The regional case for that depth was stated plainly in a 2023 Greater Lincolnshire advanced engineering and manufacturing document, which said educational institutions were focused on meeting the specialised skills requirements of advanced engineering businesses. In other words, entry-level recruitment is only part of the picture. Modern engineering work may also depend on progression into more demanding technical roles, sometimes involving higher-level STEM knowledge and, in some cases, digital capability.
That does not guarantee an industrial revival in South Kesteven.
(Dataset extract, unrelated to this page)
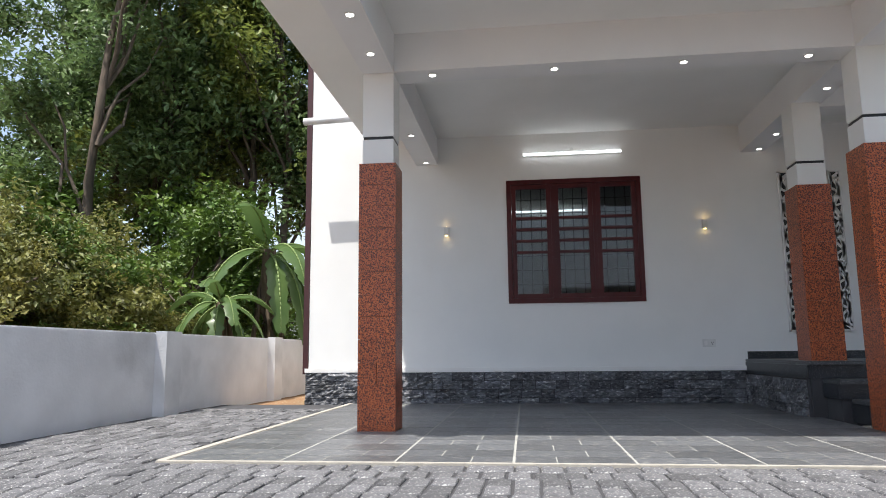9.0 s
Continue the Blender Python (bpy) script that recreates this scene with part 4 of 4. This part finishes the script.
limb(wood, (0.05, 0, -0.1), (-0.1, 0, 1.3), 0.085, 0.06, 0.03, rs)
tips = []
for c, r, wgt in BLOBS:
    hub = Vector(c)
    limb(wood, (-0.05, 0, 0.35 + 0.25 * rs.rand()), hub, 0.045, 0.022, 0.07, rs, 7)
    n = int(185 * wgt)
    for k in range(n):
        d = rs.normal(0, 1, 3)
        d /= np.linalg.norm(d)
        rad = rs.uniform(0.5, 1.0) ** 0.5 * (1 + 0.12 * rs.normal())
        tips.append(np.array(c) + d * np.array(r) * rad)
        if k % 5 == 0:
            limb(wood, hub, tips[-1], 0.014, 0.005, 0.05, rs, 5, 3)
part("trunk", wood, BARK, mango, "grey-brown trunk and limbs", True)
SEG = 4
V, F = [], []
vi = 0
for t in tips:
    out = Vector((t[0] * 0.5, t[1] * 0.5, 0.35 + 0.25 * rs.normal()))
    out.normalize()
    axis = out.to_track_quat("Z", "Y").to_matrix()
    nl = rs.randint(14, 21)
    for k in range(nl):
        a = 2 * math.pi * (k * 0.382) + rs.uniform(-0.3, 0.3)
        d0 = axis @ Vector((math.cos(a), math.sin(a), rs.uniform(-0.25, 0.55)))
        d0.normalize()
        L = rs.uniform(0.15, 0.275)
        W = L * rs.uniform(0.074, 0.1)
        fall = rs.uniform(0.4, 1.15)
        p = Vector(t) + out * rs.uniform(-0.06, 0.05)
        side = d0.cross(Vector((0, 0, 1)))
        if side.length < 0.1:
            side = Vector((1, 0, 0))
        side.normalize()
        d = d0.copy()
        for j in range(SEG + 1):
            f = j / SEG
            w = W * (0.16, 0.85, 1.0, 0.72, 0.03)[j]
            up = side.cross(d)
            V += [p - side * w + up * w * 0.35, p, p + side * w + up * w * 0.35]
            d = (d + Vector((0, 0, -fall / SEG * 1.25))).normalized()
            p = p + d * (L / SEG)
        for j in range(SEG):
            b = vi + j * 3
            F += [(b, b + 1, b + 4, b + 3), (b + 1, b + 2, b + 5, b + 4)]
        vi += 3 * (SEG + 1)
me = np_mesh("crown", np.array([tuple(v) for v in V]), F, MANGO, True)
crown = new("crown", me)
crown.parent = mango
tagged(crown, "long drooping mango leaves in rosettes")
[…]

It is better understood as enabling infrastructure: local provision that may help employers find a nearer skills base, and may help learners see a future in engineering without hitting a ceiling too early or leaving the area at the first step beyond entry level.
What this means for Grantham’s next chapter
Taken together, the 2023 South Kesteven economic strategy, the 2025 Skills Summits at Grantham College and the college’s higher-level STEM offer point to a practical conclusion: Grantham has some of the bones of a workable engineering pipeline. What it cannot do, if Manufacturing and Engineering is to remain one of the district’s priority sectors, is treat skills as a side issue. Employer links, apprenticeships, bootcamps and progression routes need to function more like local infrastructure than occasional projects.
That makes Grantham’s next chapter less a question of heritage than of coordination. The strongest sign of future relevance in 2025 and after will be whether a young person or career changer can move from first contact with an employer into sustained training, and then onward into higher-level technical study through provision such as Grantham College’s Institute of Technology. The town’s history gives it credibility; its institutions may give it staying power. The measures that matter most are practical ones: engineering vacancies filled locally, apprenticeship starts turning into completions, and clearer signs that firms in and around Grantham are recruiting from nearby training routes.